Domingo 23º del tiempo
ordinario
Dejó Jesús el territorio de Tiro, pasó por Sidón,
camino del lago de Galilea, atravesando la Decápolis. Y le presentaron un sordo
que, además, apenas podía hablar y le piden que le imponga las manos.
Él, apartándolo de la gente a un lado le metió los
dedos en los oídos y con la saliva le tocó la lengua. Y mirando al cielo,
suspiró y le dijo: «Effetá» (esto es, «ábrete»). Y al momento se le abrieron
los oídos, se le soltó la traba de la lengua y hablaba sin dificultad.
Él les mandó que no lo dijeran a nadie; pero, cuanto
más se lo mandaba, con más insistencia lo proclamaban ellos. Y en el colmo del
asombro decían: «Todo lo ha hecho bien: hace oír a los sordos y hablar a los
mudos».
Comentario del Rvdo. P. D.
Fernando Miguens Dedyn
Hoy,
la liturgia nos lleva a la contemplación de la curación de un hombre «sordo
que, además, hablaba con dificultad» (Mc 7,32). Como en muchas otras ocasiones
(el ciego de Betsaida, el ciego de Jerusalén, etc.), el Señor acompaña el
milagro con una serie de gestos externos. Los Padres de la Iglesia ven
resaltada en este hecho la participación mediadora de la Humanidad de Cristo en
sus milagros. Una mediación que se realiza en una doble dirección: por un lado,
el “abajamiento” y la cercanía del Verbo encarnado hacia nosotros (el toque de
sus dedos, la profundidad de su mirada, su voz dulce y próxima); por otro lado,
el intento de despertar en el hombre la confianza, la fe y la conversión del
corazón.
En efecto, las curaciones
de los enfermos que Jesús realiza van mucho más allá que el mero paliar el
dolor o devolver la salud. Se dirigen a conseguir en los que Él ama la ruptura
con la ceguera, la sordera o la inmovilidad anquilosada del espíritu. Y, en
último término, una verdadera comunión de fe y de amor.
Al mismo tiempo vemos cómo
la reacción agradecida de los receptores del don divino es la de proclamar la
misericordia de Dios: «Cuanto más se lo prohibía, tanto más ellos lo
publicaban» (Mc 7,36). Dan testimonio del don divino, experimentan con hondura
su misericordia y se llenan de una profunda y genuina gratitud.

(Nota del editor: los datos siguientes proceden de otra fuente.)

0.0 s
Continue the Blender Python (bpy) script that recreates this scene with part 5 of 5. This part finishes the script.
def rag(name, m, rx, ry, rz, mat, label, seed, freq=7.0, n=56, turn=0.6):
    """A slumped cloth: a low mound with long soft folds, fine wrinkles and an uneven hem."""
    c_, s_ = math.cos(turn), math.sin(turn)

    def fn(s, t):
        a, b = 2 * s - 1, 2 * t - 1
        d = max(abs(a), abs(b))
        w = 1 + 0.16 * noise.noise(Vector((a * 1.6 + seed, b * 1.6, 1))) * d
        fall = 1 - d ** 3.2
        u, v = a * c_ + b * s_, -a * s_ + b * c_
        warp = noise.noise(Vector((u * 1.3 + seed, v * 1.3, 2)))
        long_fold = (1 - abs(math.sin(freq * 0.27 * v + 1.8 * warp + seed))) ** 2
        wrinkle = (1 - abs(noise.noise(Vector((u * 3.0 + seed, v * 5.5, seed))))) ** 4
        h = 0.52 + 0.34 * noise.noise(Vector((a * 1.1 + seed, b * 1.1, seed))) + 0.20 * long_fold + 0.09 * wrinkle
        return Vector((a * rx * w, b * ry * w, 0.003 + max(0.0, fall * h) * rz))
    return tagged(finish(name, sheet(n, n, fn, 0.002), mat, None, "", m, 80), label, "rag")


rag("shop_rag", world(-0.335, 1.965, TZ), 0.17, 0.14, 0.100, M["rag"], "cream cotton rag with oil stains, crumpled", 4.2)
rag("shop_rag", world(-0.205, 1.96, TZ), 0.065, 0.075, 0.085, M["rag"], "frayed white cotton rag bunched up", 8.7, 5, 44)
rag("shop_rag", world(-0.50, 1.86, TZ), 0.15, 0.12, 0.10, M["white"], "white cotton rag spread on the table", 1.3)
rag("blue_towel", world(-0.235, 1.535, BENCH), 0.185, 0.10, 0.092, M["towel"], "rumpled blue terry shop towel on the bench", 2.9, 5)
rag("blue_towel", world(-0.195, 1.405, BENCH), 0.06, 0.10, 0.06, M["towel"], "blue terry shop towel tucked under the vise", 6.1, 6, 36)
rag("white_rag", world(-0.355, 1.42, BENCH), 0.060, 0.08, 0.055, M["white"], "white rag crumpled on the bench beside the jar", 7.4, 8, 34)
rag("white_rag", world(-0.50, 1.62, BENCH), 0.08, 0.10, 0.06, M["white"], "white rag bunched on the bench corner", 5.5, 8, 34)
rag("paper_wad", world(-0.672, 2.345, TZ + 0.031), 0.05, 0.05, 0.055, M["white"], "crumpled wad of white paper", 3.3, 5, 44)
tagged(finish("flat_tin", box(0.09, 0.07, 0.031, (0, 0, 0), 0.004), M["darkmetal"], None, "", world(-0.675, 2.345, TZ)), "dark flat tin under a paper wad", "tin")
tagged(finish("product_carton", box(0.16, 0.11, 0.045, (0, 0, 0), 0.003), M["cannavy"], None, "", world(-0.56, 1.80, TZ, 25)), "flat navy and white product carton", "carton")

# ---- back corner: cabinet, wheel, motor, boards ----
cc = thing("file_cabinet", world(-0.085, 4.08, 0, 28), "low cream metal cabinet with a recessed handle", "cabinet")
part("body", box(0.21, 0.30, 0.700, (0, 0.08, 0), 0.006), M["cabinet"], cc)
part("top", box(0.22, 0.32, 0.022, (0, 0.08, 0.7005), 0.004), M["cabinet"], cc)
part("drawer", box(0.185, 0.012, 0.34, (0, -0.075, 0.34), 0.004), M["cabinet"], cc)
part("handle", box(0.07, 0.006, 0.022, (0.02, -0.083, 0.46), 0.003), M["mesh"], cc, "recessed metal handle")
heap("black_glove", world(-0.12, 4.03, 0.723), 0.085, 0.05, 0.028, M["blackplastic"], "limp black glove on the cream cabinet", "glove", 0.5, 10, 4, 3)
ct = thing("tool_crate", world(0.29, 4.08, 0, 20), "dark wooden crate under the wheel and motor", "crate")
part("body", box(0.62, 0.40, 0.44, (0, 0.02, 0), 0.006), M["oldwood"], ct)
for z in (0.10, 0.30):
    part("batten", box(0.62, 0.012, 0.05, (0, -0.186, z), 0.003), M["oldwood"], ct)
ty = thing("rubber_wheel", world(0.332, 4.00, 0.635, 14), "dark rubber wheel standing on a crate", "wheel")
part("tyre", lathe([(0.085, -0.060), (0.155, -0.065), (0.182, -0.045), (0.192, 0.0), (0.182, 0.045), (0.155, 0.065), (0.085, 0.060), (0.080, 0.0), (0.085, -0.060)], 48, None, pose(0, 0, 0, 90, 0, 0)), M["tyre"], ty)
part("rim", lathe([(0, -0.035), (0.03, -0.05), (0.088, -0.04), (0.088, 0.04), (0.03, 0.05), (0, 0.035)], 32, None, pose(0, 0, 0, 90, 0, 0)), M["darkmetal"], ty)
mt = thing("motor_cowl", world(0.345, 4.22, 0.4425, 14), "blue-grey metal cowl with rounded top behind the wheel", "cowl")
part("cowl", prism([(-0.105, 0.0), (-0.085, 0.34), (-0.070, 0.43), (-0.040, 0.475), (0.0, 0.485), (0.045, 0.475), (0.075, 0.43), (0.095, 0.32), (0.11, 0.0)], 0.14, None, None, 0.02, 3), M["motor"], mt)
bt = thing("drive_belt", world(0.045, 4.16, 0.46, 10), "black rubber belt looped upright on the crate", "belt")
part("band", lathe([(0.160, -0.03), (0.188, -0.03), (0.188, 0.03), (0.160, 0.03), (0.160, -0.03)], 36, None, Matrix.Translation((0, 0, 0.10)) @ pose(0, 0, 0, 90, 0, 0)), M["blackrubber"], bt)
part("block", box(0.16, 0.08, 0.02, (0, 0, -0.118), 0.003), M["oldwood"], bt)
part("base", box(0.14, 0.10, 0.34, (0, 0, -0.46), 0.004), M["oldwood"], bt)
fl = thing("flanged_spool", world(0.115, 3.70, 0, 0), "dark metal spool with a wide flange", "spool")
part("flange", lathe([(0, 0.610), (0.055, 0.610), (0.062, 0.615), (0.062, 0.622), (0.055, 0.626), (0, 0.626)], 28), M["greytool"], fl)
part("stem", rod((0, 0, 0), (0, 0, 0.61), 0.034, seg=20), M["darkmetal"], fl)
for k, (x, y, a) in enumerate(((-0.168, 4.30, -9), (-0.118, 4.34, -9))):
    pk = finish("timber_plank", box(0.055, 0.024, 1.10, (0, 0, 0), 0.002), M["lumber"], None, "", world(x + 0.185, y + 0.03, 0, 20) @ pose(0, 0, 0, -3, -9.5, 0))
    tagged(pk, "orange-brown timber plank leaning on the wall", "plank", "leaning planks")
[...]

También para todos nosotros
es de una importancia decisiva el sabernos y sentirnos amados por Dios, la
certeza de ser objeto de su misericordia infinita. Éste es el gran motor de la
generosidad y el amor que Él nos pide. Muchos son los caminos por los que este
descubrimiento ha de realizarse en nosotros. A veces será la experiencia
intensa y repentina del milagro y, más frecuentemente, el paulatino
descubrimiento de que toda nuestra vida es un milagro de amor. En todo caso, es
preciso que se den las condiciones de la conciencia de nuestra indigencia, una
verdadera humildad y la capacidad de escuchar reflexivamente la voz de Dios.